Today was Chili Day at the office — and I think this might become an annual tradition.
Our Operations Manager, Andrea, makes a killer chili. Award-winning, actually.
Perfect balance of sweet, savoury, and spicy… and the cornbread that comes with it is just as good.
I also learned something new today:
Apparently adding Fritos to chili is a thing.
I didn’t know that — but now that I’ve tried it, I’m not sure I’ll ever go without it again.
One guy in our office, Jake, swears by adding Ritz crackers to his chili.
I love a Ritz cracker… but I think I’ll stick to the Fritos.
All I know is this: next year, we might need to turn this into a chili competition.
Look out, Andrea — I’m coming for you. 😉
A different kind of recipe is changing too
As fun as today was, it reminded me of something I’ve been thinking a lot about:
how much the “recipe” for getting ahead in Canada has changed.
There was a time — not long ago — when the formula for building a stable middle-class life looked like this:
- Work hard
- Save diligently
- Pay down your mortgage
- Keep money in the bank
- Avoid too much debt
For decades, that recipe worked.
You could earn decent interest on savings.
Housing was affordable relative to income.
And the system rewarded people who played it safe.
But that season is over.
The problem the middle class is running into
Today, inflation quietly eats away at savings.
Housing costs grow faster than wages.
Interest on cash is rarely higher than the rate at which the dollar loses purchasing power.
And governments are running record deficits — injecting more money into the system and pushing up the price of everything that can’t be printed.
And here’s the part most people don’t realize:
You can’t save your way ahead in a system that devalues the currency.
You can save to build a buffer.
You can save to stay disciplined.
But you can’t save your way to financial independence anymore.
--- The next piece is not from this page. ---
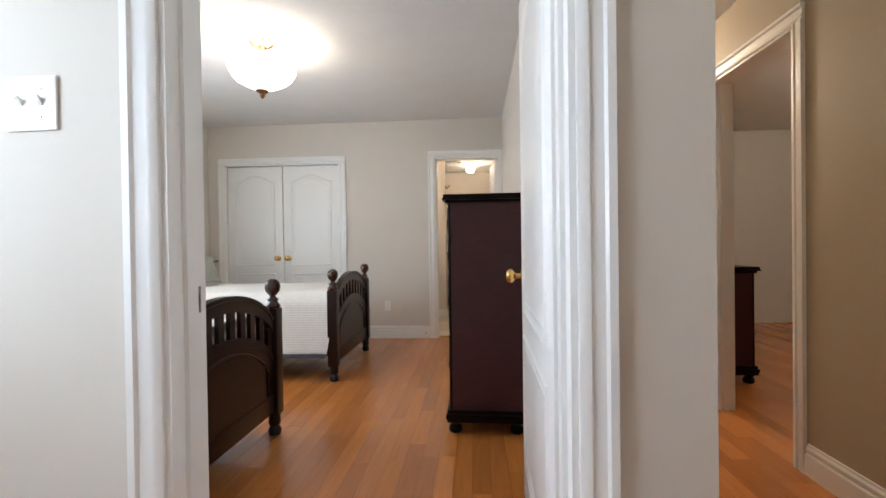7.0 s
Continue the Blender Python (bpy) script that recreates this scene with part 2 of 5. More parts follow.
# the bedroom's doorway stands in a short slanting wall
SLANT = pose(0.11, 0.16, 0, 0, 0, -36.87)
wall("wall_1_slanting", "y", 0.0, 0.085, 0.0, 1.20, [(0.205, 1.03, 0, 2.06)], WALLH, "short slanting tan wall with the bedroom doorway").matrix_basis = SLANT
bm = quad_box(bmesh.new(), 0.11, 0.205, 0.085, 0.090, 0, H)
quad_box(bm, 1.03, 1.19, 0.085, 0.090, 0, H)
quad_box(bm, 0.205, 1.03, 0.085, 0.090, 2.06, H)
structure("wall_1_slanting_lining", bm, WALL1, "grey-beige bedroom side of the slanting wall", "wall").matrix_basis = SLANT
wall("wall_1_south", "y", -1.6, -1.48, 1.15, 3.58, [], WALL1, "grey-beige painted bedroom wall")
wall("wall_hall_north", "y", 0.835, 0.955, -9.0, 0.11, [(-3.466, -2.756, 0, 2.04)], WALLH, "long tan hallway wall with an open doorway")
wall("wall_2_north", "y", -0.33, -0.18, -5.65, -1.61, [], WALL2, "cream wall between bedroom and hallway")
wall("wall_2_east", "x", -1.61, -1.49, -3.745, -0.18, [(-1.295, -0.437, 0, 2.04)], WALL2, "cream wall with the twin bedroom's doorway")
WIN2 = (-3.69, -2.14)
wall("wall_2_south", "y", -3.90, -3.745, -6.3, -1.49, [(WIN2[0], WIN2[1], 0.94, 2.06)], WALL2, "cream wall with a wide window behind the beds")
wall("wall_2_west", "x", -5.65, -5.53, -3.745, -0.33, [(-3.55, -2.178, 0, 2.012), (-1.092, -0.352, 0, 2.035)], WALL2, "cream wall with closet doors and bathroom doorway")
wall("wall_landing_south", "y", -2.52, -2.40, -1.49, 1.15, [(-1.25, -0.05, 0.87, 2.07)], WALLH, "tan landing wall with a window")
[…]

The game has shifted from savers winning…
to owners winning.
Another signal this week
On top of everything else, OSFI (the banking regulator) announced that investor-mortgage rules will tighten in 2026.
Translation:
- investment properties will get harder to finance
- fewer people will qualify
- and buying income-producing assets will demand more strategy
Which means:
the people who already own productive assets will be even further ahead…
and the people trying to “save up” to get in will find it harder.
This is exactly what I mean when I say the rules are changing quietly.
So what does work today?
Instead of relying only on savings, Canadians need to think differently:
- Own productive, scarce assets
- Use debt strategically (not recklessly)
- Prioritize cash flow
- Position yourself ahead of policy changes
- Stop waiting for the “old normal” to return
This doesn’t mean living dangerously or overextending yourself.
It means recognizing the direction of the system — and positioning accordingly.
Because the people who thrive today aren’t the ones who save the most…
they’re the ones who own the assets that benefit as the dollar weakens.
If you’d like help figuring out how to position yourself — or your mortgage — for the world we’re actually living in today, let’s talk.
Talk soon,
— Vince
P.S.
The middle class wasn’t built on risk-taking — it was built on a stable system.
That system doesn’t exist anymore.
The sooner you adapt your strategy, the better your next decade will look.